■ Information provided

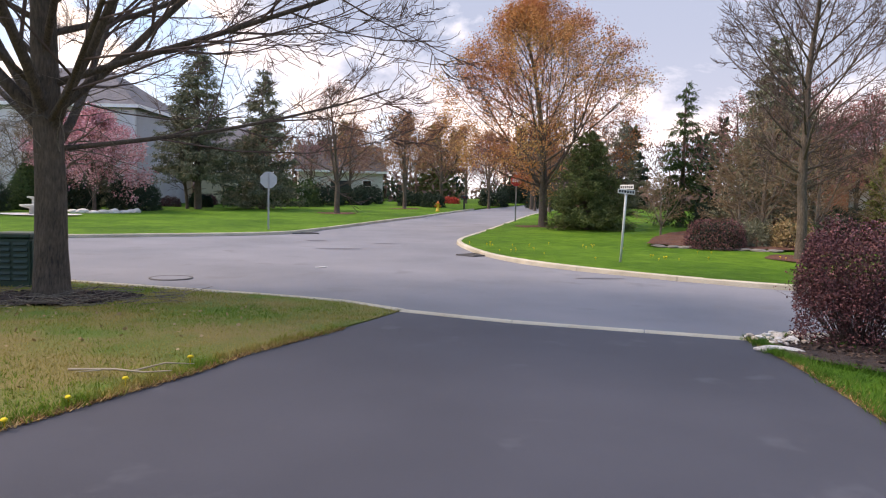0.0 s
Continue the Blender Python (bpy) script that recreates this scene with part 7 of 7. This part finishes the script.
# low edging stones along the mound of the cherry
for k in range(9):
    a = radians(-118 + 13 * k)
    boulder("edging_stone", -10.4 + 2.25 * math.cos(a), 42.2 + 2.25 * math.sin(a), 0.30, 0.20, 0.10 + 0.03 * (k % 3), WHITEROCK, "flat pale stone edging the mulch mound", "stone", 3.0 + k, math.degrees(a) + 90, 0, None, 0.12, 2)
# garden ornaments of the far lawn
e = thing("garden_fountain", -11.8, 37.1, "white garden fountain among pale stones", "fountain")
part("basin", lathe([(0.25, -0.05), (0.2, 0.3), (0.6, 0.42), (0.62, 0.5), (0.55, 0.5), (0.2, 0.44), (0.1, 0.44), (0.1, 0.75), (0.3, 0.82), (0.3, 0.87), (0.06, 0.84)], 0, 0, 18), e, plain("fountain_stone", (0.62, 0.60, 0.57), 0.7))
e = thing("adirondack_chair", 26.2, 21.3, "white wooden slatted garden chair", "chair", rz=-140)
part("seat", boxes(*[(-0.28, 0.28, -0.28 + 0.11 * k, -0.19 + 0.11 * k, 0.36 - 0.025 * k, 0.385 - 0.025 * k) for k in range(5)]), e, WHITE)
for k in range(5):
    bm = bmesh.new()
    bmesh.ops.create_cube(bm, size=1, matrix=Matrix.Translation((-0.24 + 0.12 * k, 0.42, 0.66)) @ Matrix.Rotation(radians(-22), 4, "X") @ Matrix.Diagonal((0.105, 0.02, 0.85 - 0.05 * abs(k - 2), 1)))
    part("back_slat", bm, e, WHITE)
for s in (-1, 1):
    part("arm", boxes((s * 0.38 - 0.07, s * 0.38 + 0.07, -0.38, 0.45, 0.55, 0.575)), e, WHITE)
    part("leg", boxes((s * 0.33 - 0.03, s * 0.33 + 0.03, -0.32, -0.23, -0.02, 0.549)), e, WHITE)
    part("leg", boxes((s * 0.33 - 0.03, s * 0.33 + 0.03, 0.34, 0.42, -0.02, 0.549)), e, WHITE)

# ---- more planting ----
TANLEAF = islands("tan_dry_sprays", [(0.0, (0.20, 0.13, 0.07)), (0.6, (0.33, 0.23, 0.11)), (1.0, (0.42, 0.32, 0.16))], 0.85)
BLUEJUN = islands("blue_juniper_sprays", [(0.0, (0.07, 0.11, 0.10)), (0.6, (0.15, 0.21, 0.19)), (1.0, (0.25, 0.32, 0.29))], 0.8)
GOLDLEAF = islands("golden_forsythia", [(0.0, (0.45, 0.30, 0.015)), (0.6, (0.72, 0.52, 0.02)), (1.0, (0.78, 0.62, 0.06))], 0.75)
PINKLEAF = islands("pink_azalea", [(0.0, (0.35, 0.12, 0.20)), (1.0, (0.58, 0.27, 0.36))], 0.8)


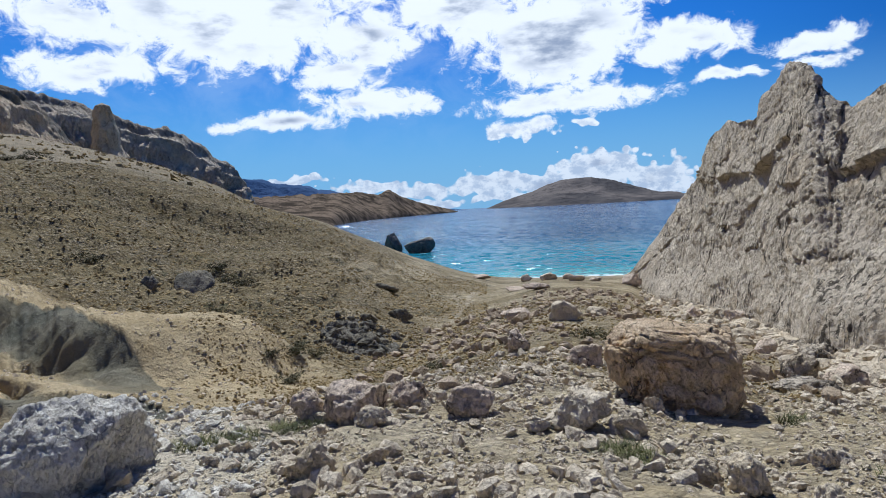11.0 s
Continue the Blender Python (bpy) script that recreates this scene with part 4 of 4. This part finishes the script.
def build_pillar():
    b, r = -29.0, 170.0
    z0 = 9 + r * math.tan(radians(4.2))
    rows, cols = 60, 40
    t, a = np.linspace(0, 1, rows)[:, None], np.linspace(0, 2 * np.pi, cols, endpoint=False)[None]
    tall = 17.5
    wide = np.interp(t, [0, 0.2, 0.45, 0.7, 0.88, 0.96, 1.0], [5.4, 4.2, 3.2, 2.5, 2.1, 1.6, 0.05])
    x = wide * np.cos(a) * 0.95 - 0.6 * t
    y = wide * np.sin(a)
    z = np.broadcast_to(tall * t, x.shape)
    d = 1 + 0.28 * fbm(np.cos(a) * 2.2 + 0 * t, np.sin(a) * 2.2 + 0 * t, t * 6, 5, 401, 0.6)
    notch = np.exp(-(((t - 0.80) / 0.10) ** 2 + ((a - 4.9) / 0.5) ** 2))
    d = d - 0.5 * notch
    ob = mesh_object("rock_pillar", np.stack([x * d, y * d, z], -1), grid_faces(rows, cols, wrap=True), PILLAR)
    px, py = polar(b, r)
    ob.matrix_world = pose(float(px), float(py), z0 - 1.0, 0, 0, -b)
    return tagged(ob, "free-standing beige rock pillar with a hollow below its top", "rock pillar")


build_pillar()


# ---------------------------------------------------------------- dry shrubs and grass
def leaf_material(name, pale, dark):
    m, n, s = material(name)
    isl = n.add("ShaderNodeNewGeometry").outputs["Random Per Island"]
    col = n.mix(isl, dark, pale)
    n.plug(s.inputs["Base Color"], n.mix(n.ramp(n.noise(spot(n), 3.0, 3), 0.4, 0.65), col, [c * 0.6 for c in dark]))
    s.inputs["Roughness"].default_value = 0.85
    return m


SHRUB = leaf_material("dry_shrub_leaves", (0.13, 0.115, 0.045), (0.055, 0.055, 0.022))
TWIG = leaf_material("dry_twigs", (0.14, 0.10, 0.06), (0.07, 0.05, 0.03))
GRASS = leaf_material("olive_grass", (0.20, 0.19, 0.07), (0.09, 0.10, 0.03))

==

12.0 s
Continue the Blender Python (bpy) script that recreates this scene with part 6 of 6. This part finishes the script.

■ Your instructions
Tally the lines of the listing that include "recreates". Reply with nothing but the count.

■ Solution
3